CHP'li Aygün: Osmanlı fermanlarıyla 'Cemevine karşı cami’ savunması endişe verici

CHP'li Aygün: Osmanlı fermanlarıyla 'Cemevine karşı cami’ savunması endişe verici

Hülya Karabağlı/ ANKARA

TBMM Başkanlığı’nın Meclis’te Cemevi açılması talebini reddetmesiyle CHP Tunceli Milletvekili Hüseyin Aygün’ün açtığı dava Ankara 6. İdare Mahkemesi’nde sürüyor.

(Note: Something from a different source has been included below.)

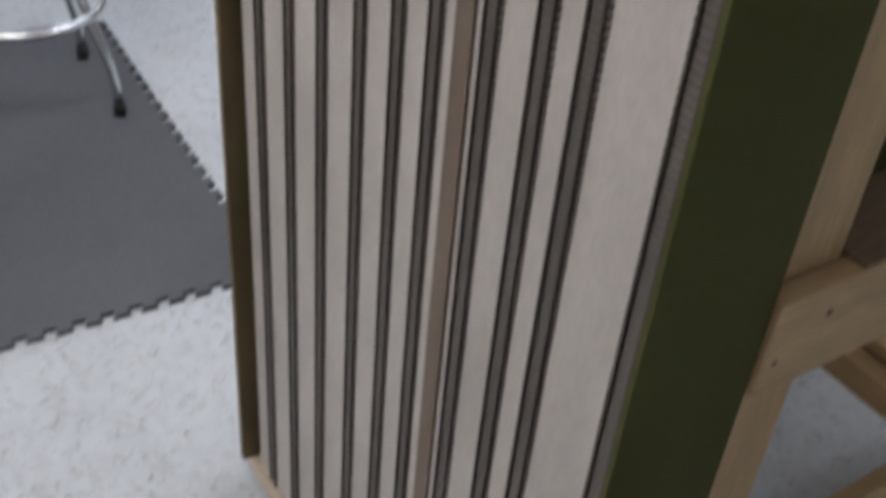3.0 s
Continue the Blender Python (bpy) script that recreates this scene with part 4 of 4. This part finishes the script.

CHP Tunceli Milletvekili Hüseyin Aygün, TBMM Başkanlığı’nın Osmanlı fermanlarıyla ‘Cemevine karşı cami’ savunmasını endişe verici diye nitelendirdi. Aygün’e göre, “Alevilerin katlini vacip sayan, mallarını ganimet gören Osmanlı devleti hukukunun Alevilerin ibadet yerlerini kabul etmesi de beklenemez”

 

Mahkeme sürüyor

 

TBMM Başkanlığı’nın Meclis’te Cemevi açılması talebini reddetmesiyle CHP Tunceli Milletvekili Hüseyin Aygün’ün açtığı dava Ankara 6. İdare Mahkemesi’nde sürüyor. TBMM Başkanlığı’nın mahkemeye ikinci savunmasını vermesi üzerine CHP’li Hüseyin Aygün karşı cevap sundu. Aygün’ün avukatı Cihan Söylemez aracılığıyla mahkemeye sunduğu  karşı cevap  metninde  Osmanlı’da Alevilerin yaşadıkları zorluklar ‘katli vacip’ fetvalarıyla aktarıldı:

 

Yavuz Sultan döneminde ‘Kızılbaşları öldürenler cennete gidecek’ fetvası 

 

Osmanlı devleti zamanında Alevilerin ibadet hakkı bir yana yaşam hakları yoktu. Yavuz Sultan Selim döneminde Ulema müftü Hamza tarafından verilen “Kızılbaş topluluğunun kafir ve dinsiz olduğu, Kızılbaşları öldürenlerin cennete gideceği  Kızılbaşların ise cehenneme gideceği  Kızılbaşlara ait olan köy, kasaba ve şehirlerin içindeki insanlarla birlikte yok edilmesi gerektiği, Kızılbaşların mallarına el konulması gerektiği, Kızılbaşların evlenmelerinin geçersiz olduğu,  miras haklarının almadığı belirtilmiştir”.

 

‘Kızılbaşların kadınlarına, evlatlarına ganimet olarak el konulabilir’

 

Şeyhül İslam İbni Kemal fetvasında, “Kızılbaş topluluğuna karşı yapılan savaşın cihat olduğu,  Kızılbaşları öldürenlerin gazi,  Kızılbaşları öldürürken ölenlerin şehit olduğu, Kızılbaşların, kadınlarına, evlatlarına, mallarına ganimet olarak el konulabileceği’ belirtilmiştir.

 

TBMM Başkanlığı Ortaçağ hukukunu referans aldı

 

TBMM Başkanlığı’nın din ve vicdan özgürlüğü ile ilgili görülmekte olan davada kendisine  Ortaçağ hukukunu referans alması, referansının insan hakları değil Monarşik-Teokratik Kulluk  olması, yurttaşlık hukukunun ortadan kaldırılmaya çalışıldığına dair haklı kanılar tarafımızda uyandırmaktadır.

 

Osmanlı’nın ‘Meclis’i Mebussan’ı gibi

 

Davalı idare  laik  demokratik insan haklarına dayanan hukuk devleti ilkesinin hakim olması gerektiği çağdaş Türkiye’nin Meclis başkanlığı gibi değil, Osmanlı  devletinin Meclis-i Mebussan Başkanlığı gibi hareket etmektedir.  Aksi  halde Şer’i hukukun hakim olduğu insan hak ve özgürlüklerinin kırıntısının olmadığı bir devletin belgelerine dayanarak Alevilerin ibadethanelerinin neresi olup olmadığı konusunda demokrasimiz adına talihsiz ikinci bir savunma yapamazdı.